'Everything's Gonna Be Okay': The First Great TV Show of 2020
Freeform, the network formerly known as ABC Family, which was the network formerly known as Fox Family (for those of you born before 2000), has gradually rebranded itself as an aspirational (and more importantly, inclusive) entertainment entity for Gen Z ever since coming out in 2016 with a whole new look and name. Back then, it was announced that it would establish a focus on "becomers," a group ABC Family President Tom Ascheim had tried to describe by explaining, "The most important question that young people ask themselves as they're going from high school to their thirties is, 'Who am I becoming?' So we call the life stage 'becoming' and the people going through it Becomers."
And therein lies Everything's Gonna Be Okay, which effortlessly slides into those network brand pillars by centering on a group of very likable and relatable "Becomers." EGBOK is a tender, funny, and unapologetically awkward comedy, the likes of which you would get if Pen15, Please Like Me (one of the best shows of the 2010s), and Catastrophe were to hook up in a throuple. Maybe that's because it's from executive producers of the latter two critically-acclaimed shows.
In fact, EGBOK fills in nicely as a thematic/spiritual sequel to Please Like Me, also created by star Josh Thomas. Here he plays Nicholas, an impish twentysomething from Australia whose visit to his biological American widower dad ends on a somber note: Dad has cancer and doesn't have long to live, and Nicholas ends up becoming the legal guardian of his two teenage half-sisters, autistic Matilda (Kayla Cromer), who's eager to start college and find romance with a kind jock, and awkward Genevieve (Maeve Press), a 14-year-old who's adjusting to the nerve-wracking politics of high school. And to make things even more confusing, Nicholas has just started a relationship with a cute and very understanding guy named Alex (Adam Faison, last seen in Hulu's slasher flick Midnight Kiss).
The first few episodes juggle a number of issues and scenes you'd rarely see in a television comedy ten years ago: Cancer, death, autism, menstruation, gay sex, teenage sexuality, alcohol, and drugs are all unabashedly on the table. Nothing is given the trite "afterschool special" treatment here. But nothing is depressingly bleak either; this is an easy half-hour for those looking for a lighter alternative to Euphoria.
Josh Thomas, basically playing the same character from PLM, is a refreshing sitcom figure, reluctantly stepping into a caregiver role with varying and naturally funny results. Here's hoping he finds more American fans (and that more Americans discover his previous work).

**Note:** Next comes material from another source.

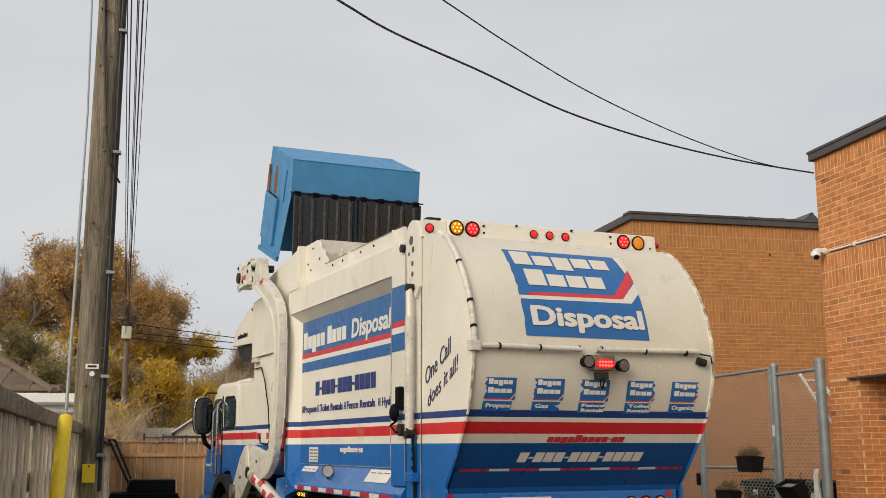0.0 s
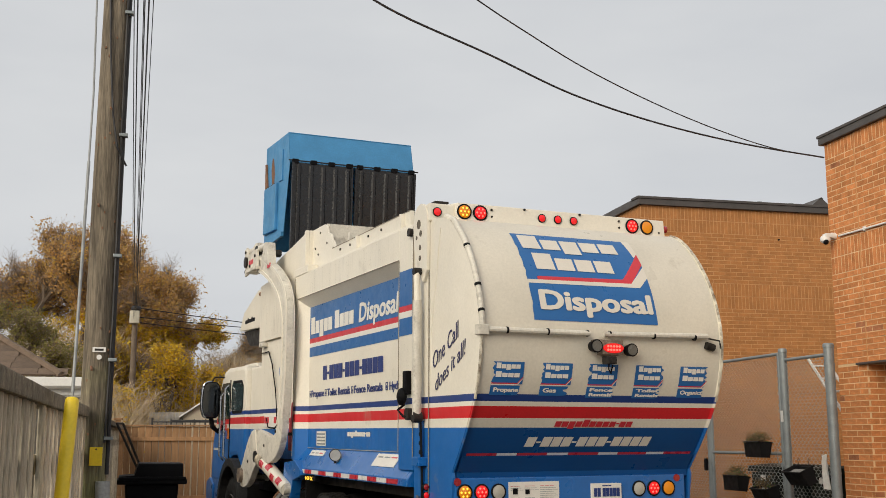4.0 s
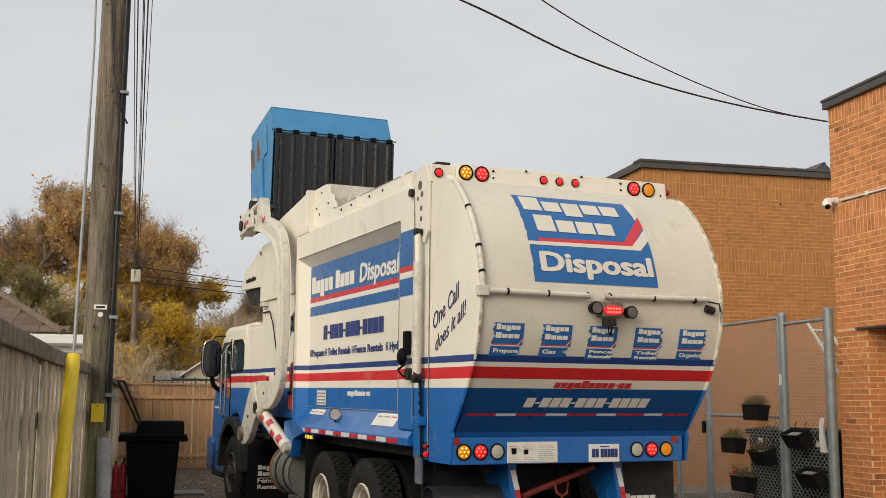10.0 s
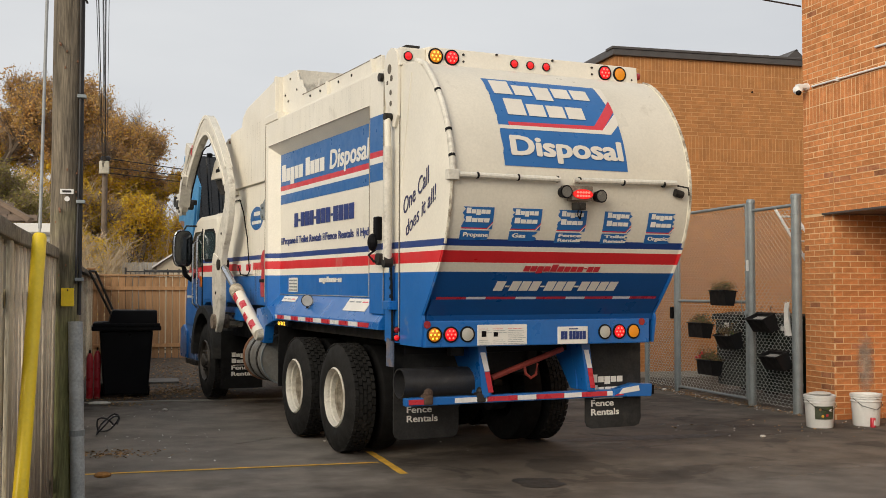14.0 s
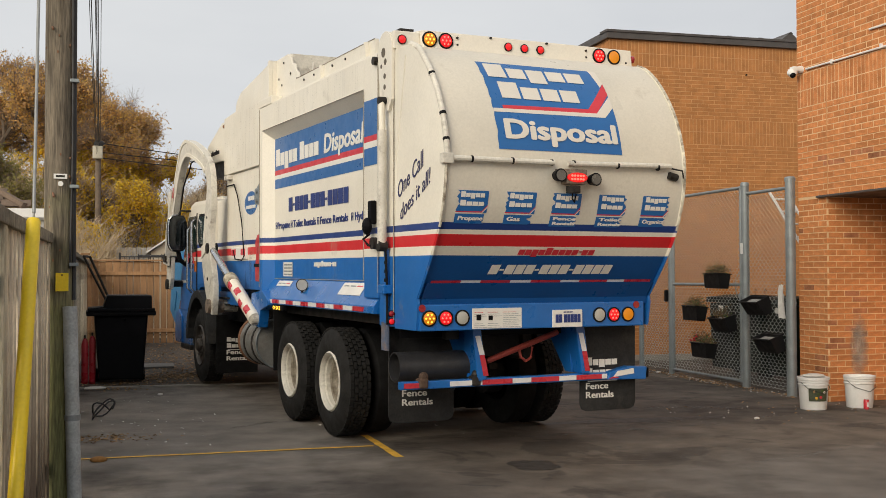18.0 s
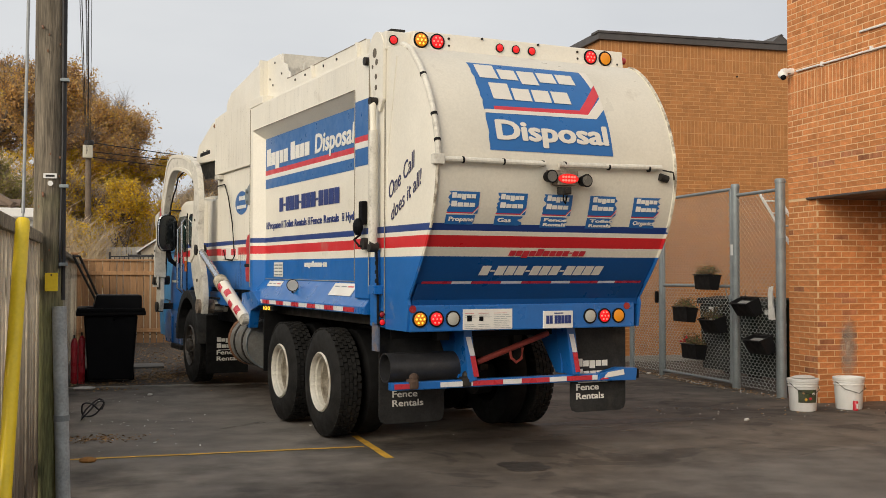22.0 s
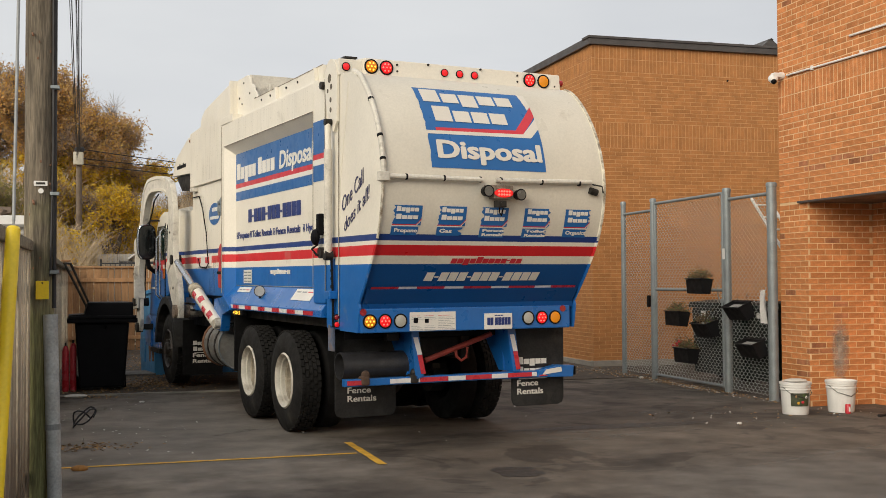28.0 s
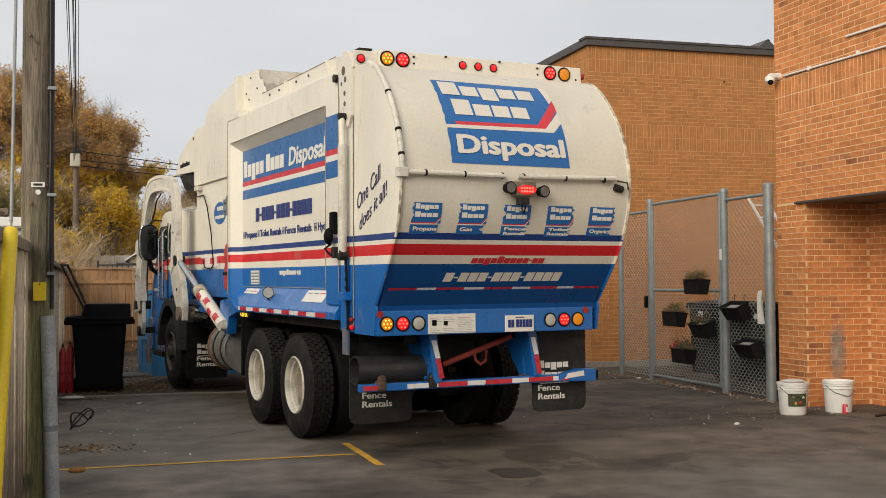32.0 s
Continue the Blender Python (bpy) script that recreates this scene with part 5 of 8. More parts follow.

The rest of the cast and supporting players make for a uniquely authentic ensemble -- maybe because these teens look like actual teens. Cromer and Press beautifully capture the imperfect ways to manage high school while also dealing with the death of a parent ("I look like a child whore widow" is the best line from the pilot, delivered before an even more memorable funeral scene). Ivy Wolk, who plays one of Genevieve's frenemies, the Sia-mopped Tellulah, gets to spit out a few verbal barbs, but she never comes off as a complete mean girl. And Faison is the Perfect Boyfriend who finds himself as the unexpected fourth wheel in these siblings' messy lives. They're sloppy, they cry on each other's shoulders, and they have no idea how they're going to get through the next week.
They're a brave, new kind of modern family for a brave, new decade.
Everything's Gonna Be Okay airs Thursdays on Freeform.